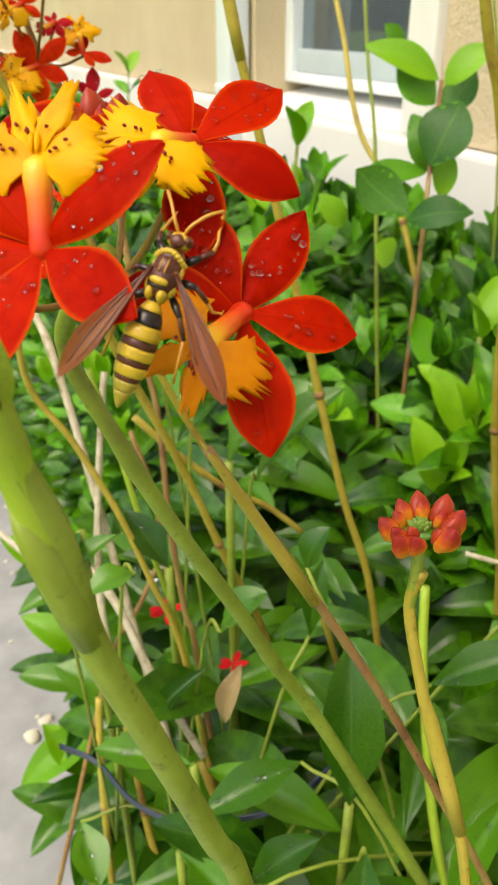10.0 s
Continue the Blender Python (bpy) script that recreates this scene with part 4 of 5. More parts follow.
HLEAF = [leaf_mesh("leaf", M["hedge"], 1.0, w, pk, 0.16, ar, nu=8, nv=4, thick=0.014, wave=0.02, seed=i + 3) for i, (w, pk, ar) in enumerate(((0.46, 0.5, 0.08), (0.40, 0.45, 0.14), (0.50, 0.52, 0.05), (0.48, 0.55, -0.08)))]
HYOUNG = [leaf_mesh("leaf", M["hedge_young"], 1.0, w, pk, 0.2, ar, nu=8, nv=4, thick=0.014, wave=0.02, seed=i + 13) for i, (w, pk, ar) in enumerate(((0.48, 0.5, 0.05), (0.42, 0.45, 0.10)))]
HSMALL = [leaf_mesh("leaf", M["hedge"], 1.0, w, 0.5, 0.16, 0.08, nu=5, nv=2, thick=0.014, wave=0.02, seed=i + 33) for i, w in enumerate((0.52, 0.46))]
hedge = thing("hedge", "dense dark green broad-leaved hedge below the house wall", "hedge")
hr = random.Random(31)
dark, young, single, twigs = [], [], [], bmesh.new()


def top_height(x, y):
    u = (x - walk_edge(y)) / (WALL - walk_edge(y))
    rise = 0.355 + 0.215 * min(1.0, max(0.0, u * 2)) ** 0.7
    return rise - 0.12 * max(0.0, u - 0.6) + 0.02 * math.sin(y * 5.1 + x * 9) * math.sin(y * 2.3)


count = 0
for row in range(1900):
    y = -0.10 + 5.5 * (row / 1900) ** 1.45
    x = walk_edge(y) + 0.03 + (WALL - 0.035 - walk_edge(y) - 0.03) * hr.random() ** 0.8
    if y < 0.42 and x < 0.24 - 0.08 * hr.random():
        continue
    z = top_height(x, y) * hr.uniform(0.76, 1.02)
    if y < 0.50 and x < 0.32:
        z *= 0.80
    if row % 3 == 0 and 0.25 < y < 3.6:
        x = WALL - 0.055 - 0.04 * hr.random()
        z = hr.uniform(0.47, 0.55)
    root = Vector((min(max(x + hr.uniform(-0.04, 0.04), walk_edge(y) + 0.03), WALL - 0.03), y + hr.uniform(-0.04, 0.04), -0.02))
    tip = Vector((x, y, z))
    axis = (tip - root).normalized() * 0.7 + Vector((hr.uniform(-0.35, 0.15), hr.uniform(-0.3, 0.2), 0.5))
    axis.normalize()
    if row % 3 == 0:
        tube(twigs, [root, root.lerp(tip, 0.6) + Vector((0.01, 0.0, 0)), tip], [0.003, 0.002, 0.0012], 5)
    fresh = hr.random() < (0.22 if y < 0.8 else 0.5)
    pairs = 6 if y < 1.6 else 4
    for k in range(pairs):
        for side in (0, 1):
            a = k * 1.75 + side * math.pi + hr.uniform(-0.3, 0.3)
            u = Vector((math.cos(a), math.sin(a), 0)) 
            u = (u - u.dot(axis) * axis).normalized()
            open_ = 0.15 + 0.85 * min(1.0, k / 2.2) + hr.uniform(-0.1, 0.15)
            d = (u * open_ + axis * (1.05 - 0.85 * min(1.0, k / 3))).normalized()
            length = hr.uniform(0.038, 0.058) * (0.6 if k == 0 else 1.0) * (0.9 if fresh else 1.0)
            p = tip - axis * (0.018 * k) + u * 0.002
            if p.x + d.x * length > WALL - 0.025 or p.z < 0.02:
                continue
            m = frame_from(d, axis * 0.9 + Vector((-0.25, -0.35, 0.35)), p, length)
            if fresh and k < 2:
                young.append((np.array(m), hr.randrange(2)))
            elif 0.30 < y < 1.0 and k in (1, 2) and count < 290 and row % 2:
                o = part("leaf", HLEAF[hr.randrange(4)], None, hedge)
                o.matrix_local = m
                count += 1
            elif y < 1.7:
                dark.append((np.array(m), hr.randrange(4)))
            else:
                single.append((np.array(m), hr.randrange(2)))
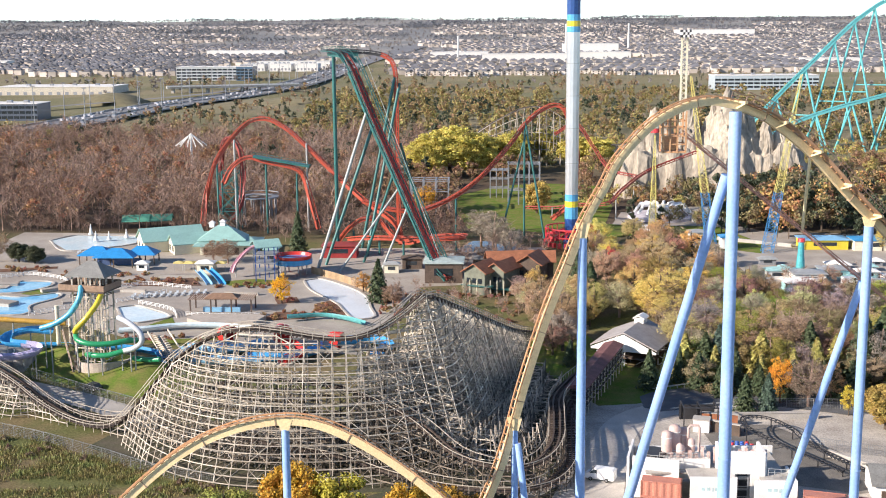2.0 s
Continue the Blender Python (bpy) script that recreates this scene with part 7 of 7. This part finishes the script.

--

• AIM: Find the word "Blender" in the material, then list each line that holds it.

• COMPLETE OUTPUT:
Continue the Blender Python (bpy) script that recreates this scene with part 4 of 5. More parts follow.
Continue the Blender Python (bpy) script that recreates this scene with part 7 of 7. This part finishes the script.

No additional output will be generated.